8 I Become Guest of Hassan the Bandit
I did not sleep as well as I might have that night, for from time to time, clouds of riders, with bows and lances, swept through the streets of Nine Wells, returning from one sortie into the desert or another. For better than fifty pasangs about the terrain was apparently combed, again and again, but yielding not even a trail.
I did, however, get several hours of uninterrupted sleep toward morning, when, worn, exhausted, thirsty, slack in their saddles, the bulk of the search parties returned to Nine Wells.
I patronized an unimportant, rather poor sort of establishment, whose proprietor, I suspected, would have had better things to do than attend trials at the chamber of justice. Fortunately this was true. He was, however, informed on the public news. “The assassin fled last night, into the desert,” he told me, “escaping!”
“Incredible,” I said. My response was appropriate, for I, for one, did not believe it.
I had arisen about the ninth hour, which, on Gor, is the hour before noon.
The kaiila I fed in the stable, where he occupied a rear stall, I watered it, too, deeply.
While at breakfast I sent a stableboy on small errands. When I finished breakfast the lad, a sprightly young fellow, had returned.

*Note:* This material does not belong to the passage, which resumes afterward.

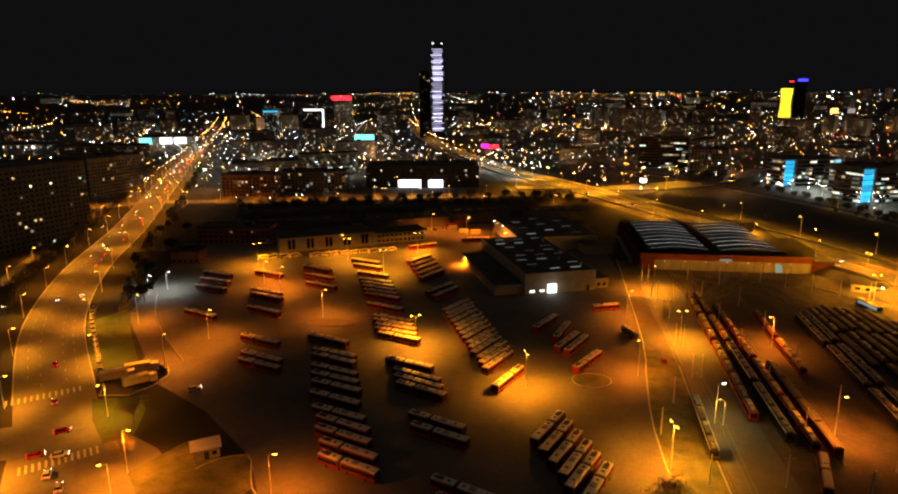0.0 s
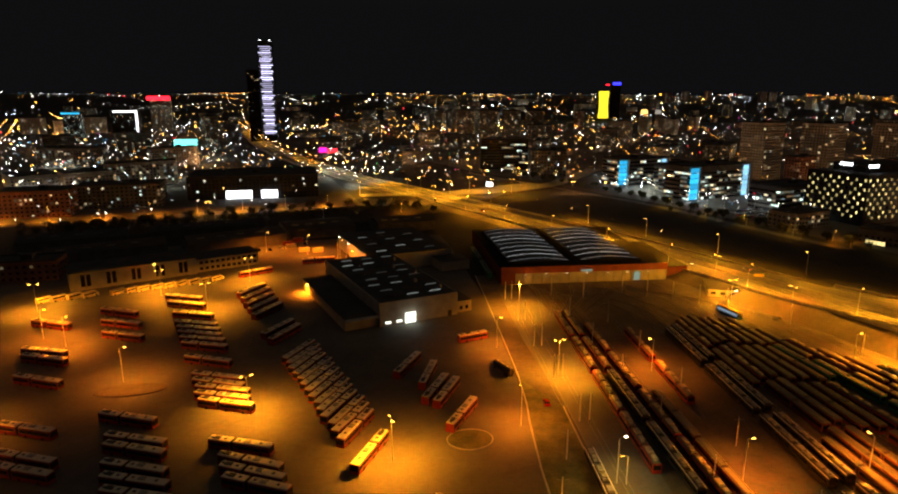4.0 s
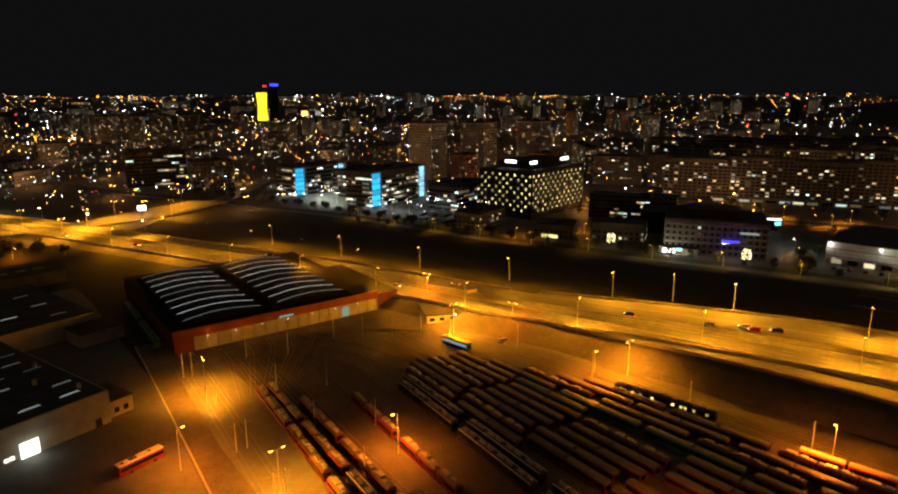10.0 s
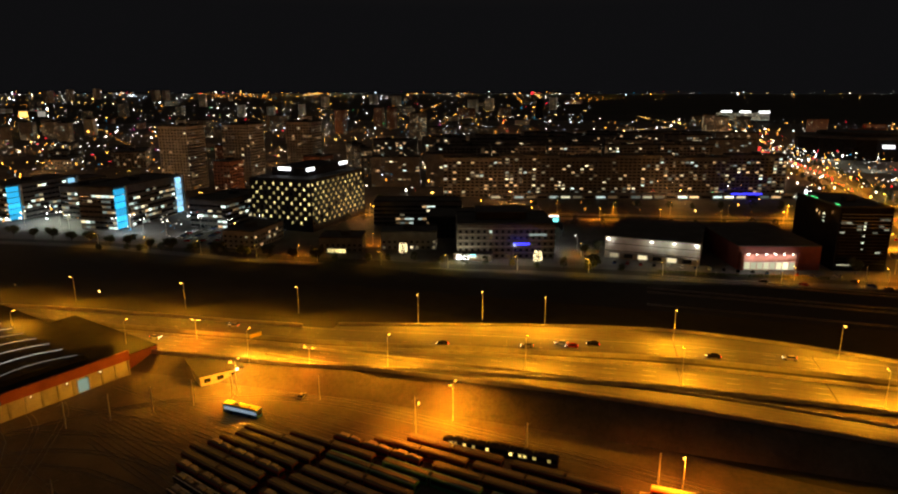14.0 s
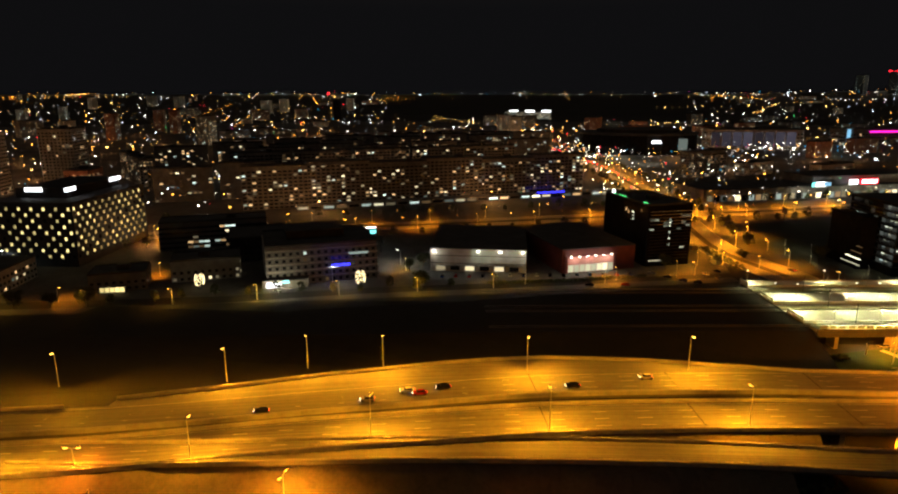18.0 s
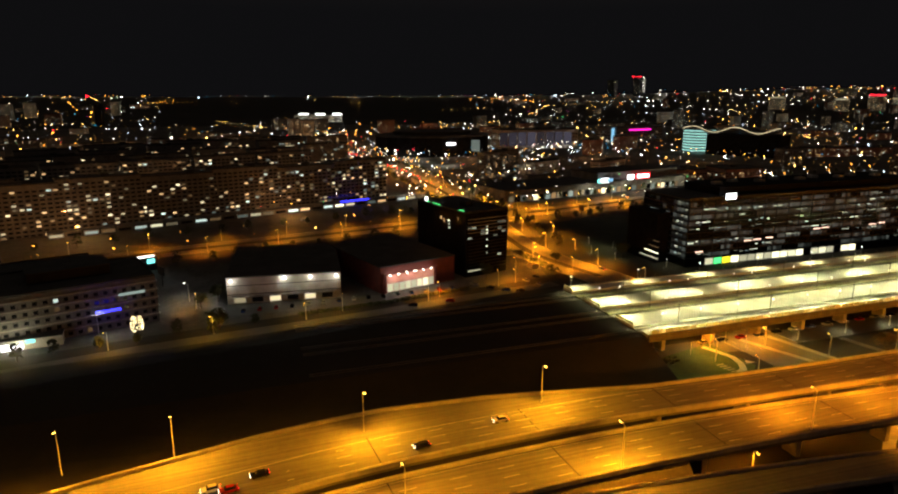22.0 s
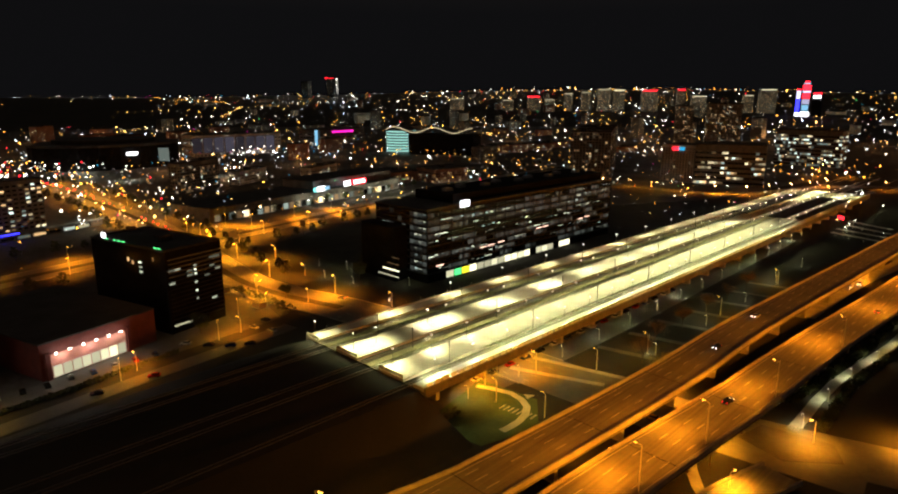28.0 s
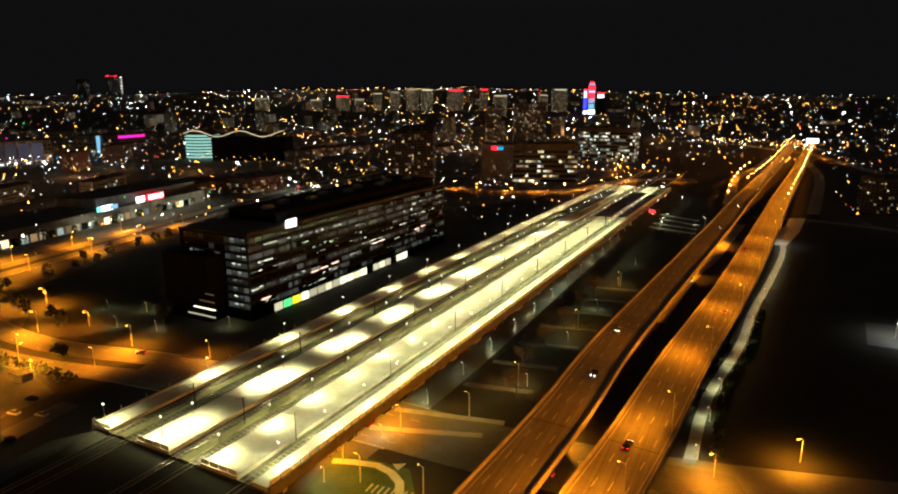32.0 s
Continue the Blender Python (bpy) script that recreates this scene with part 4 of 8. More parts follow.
place_lamps(station_lamp, spots)


def catenary_mast():
    t = thing("catenary_mast", "slender steel catenary mast beside the tracks", "catenary mast", "catenary masts")
    part("mast", Geo().rod((0, 0, -0.9), (0, 0, 7.2), 0.13, 5), DARK_STEEL, t)
    part("bracket", Geo().rod((0, 0, 6.6), (0, 3.0, 6.2), 0.05, 4), DARK_STEEL, t)
    return t


place_lamps(catenary_mast, [(*s_at(20 + 45 * k, y), S_Z, S_ANG) for k in range(11) for y in (-15, 4.0, 21.9)])

# park lamps between the station and the motorway
# the last row, along the footpath, is added just to brighten the path
place_lamps(lambda: street_lamp("small white park lamp beside the viaduct", "white", 1, 4.5, "park lamps", G_PARK, 0.3, size=0.45), [(x, y, 0, 0) for x, y, h, s in along([(343, 20), (352, -40), (366, -110), (392, -240), (420, -360)], 25)] + [(x, y, 0, 0) for x, y, h, s in along([(332, -60), (345, -130), (368, -240)], 45)] + [(x, y, 0, 0) for x, y, h, s in along([(462, -30), (475, -90), (492, -180)], 34)] + [(482, -8, 0, 0), (500, 0, 0, 0), (510, -18, 0, 0), (526, -8, 0, 0), *[(x, y, 0, 0) for x, y, h, s in along([(272, -50), (279, -92), (283, -146), (290, -190), (296, -253), (305, -320)], 24)]])

# ---- buildings ----
EYE = (120.0, 110.0)
LIT = [GLASS, G_WARM, G_WHITE, G_COOLW]
PANES = {}


def pane(w, h, mi):
    key = (round(w, 1), round(h, 1), mi)
    if key not in PANES:
        PANES[key] = Geo().box(0, 0, 0, key[0], 0.12, key[1]).mesh("window", LIT[mi])
    return PANES[key]


def facing(cx, cy, ang, w, d):
    """The sides of a block that look towards the flight path: middle, heading along the side, width."""
    out = []
    for k, half, width in ((0, d / 2, w), (1, w / 2, d), (2, d / 2, w), (3, w / 2, d)):
        h = ang - 90 + 90 * k
        nx, ny = math.cos(radians(h)), math.sin(radians(h))
        if nx * (EYE[0] - cx - nx * half) + ny * (EYE[1] - cy - ny * half) > 0:
            out.append((nx * half, ny * half, h + 90, width))
    return out


def block(name, label, category, cx, cy, w, d, h, ang=0.0, wall=WALL_GREY, lit=0.2, mix=(6, 3, 1), bay=3.2, storey=3.0, single=False, dark=True, group="", base=None, top_box=True, rng=random, ribbon=False, wide=0.46):
    """A building: walls with a parapet, roof with a plant room, balconies' lines as ledges, and windows on the sides that show."""
    z0 = rise(cx, cy) if base is None else base
    b = thing(name, label, category, group, at=(cx, cy, z0))
    shell = Geo().box(0, 0, -1.5, w, d, h + 1.5, ang)
    part("wall", shell, wall, b)
    r = Geo().box(0, 0, h, w - 0.8, d - 0.8, 0.25, ang)
    for sx, sy, ww, dd in ((0, -d / 2 + 0.15, w, 0.3), (0, d / 2 - 0.15, w, 0.3), (-w / 2 + 0.15, 0, 0.3, d - 0.6), (w / 2 - 0.15, 0, 0.3, d - 0.6)):
        c, s = math.cos(radians(ang)), math.sin(radians(ang))
        r.box(c * sx - s * sy, s * sx + c * sy, h, ww, dd, 0.9, ang)
    if top_box:
        k = rng.uniform(-0.25, 0.25)
        r.box(w * k * math.cos(radians(ang)), w * k * math.sin(radians(ang)), h, min(w, 9) * 0.6, min(d, 9) * 0.6, 2.8, ang)
    part("roof", r, ROOF, b)
    far = Geo()
    rows = max(1, int((h - 1.0) / storey))
    for ox, oy, hd, width in facing(cx, cy, ang, w, d):
        cols = max(1, int(width / bay))
        ux, uy = math.cos(radians(hd)), math.sin(radians(hd))
        for r_ in range(rows):
            run = 0
            for c_ in range(cols):
                u = (c_ + 0.5) * width / cols - width / 2
                if ribbon:
                    run = run - 1 if run > 0 else (rng.randint(1, 5) if rng.random() < lit else 0)
                    on = run > 0
                else:
                    on = rng.random() < lit
                if not on and not dark:
                    continue
                mi = rng.choices((1, 2, 3), mix)[0] if on else 0
                x, y, z = ox + ux * u, oy + uy * u, 0.9 + r_ * storey
                ww = bay * (0.94 if ribbon else wide)
                if single and on:
                    o = part("window", pane(ww, storey * 0.42, mi), None, b)
                    o.matrix_basis = pose(x, y, z, 0, 0, hd)
                else:
                    far.box(x, y, z, ww, 0.12, storey * 0.42, hd, mi, 1.0, False)
    if far.v:
        part("glazing", far, LIT, b, kind="stuff")
    return b


# --- bus depot workshop ---
wk = thing("workshop", "pale flat-roofed bus workshop with a bright open door", "workshop", at=(43, 265, 0), ang=15)
part("wall", Geo().slab(0, 35, 0, 76, -0.3, 9.2), WALL_PALE, wk, "pale rendered walls")
part("cladding_band", Geo().slab(-0.12, 35.12, -0.12, 76.12, 6.2, 10.0), WALL_PALE, wk, "pale upper cladding")
part("roof", Geo().slab(0.4, 34.6, 0.4, 75.6, 10.0, 10.15), ROOF, wk, "black roofing felt")
for j in range(8):
    for i in range(3):
        x0 = 3.5 + i * 10.5 + (j % 2) * 2.2
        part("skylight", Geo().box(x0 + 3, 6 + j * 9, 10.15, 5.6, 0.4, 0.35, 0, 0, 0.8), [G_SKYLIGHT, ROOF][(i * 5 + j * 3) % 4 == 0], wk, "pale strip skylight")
for j in range(5):
    part("roof_vent", Geo().box(31 - 6 * (j % 2), 8 + 13 * j, 10.15, 1.1, 1.1, 1.6, 0, 0, 0.85), CONCRETE, wk, "small roof vent")
part("side_hall", Geo().slab(-14, -0.15, 2, 66, -0.3, 4.8), WALL_PALE, wk, "low side hall")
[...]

In my new burnoose and sash, a rather ostentatious yellow and purple, befitting, however, a local merchant, or peddler, who wishes to call attention to himself, I myself went about the shops, making purchases. I obtained a new scimitar. I did not need a sheath and belt. I obtained, too, a set of kaiila bells, and two sacks of pressed-date bricks. These are long, 134 rectangular bricks, weighing about a stone apiece, or, in Earth weight, about four pounds.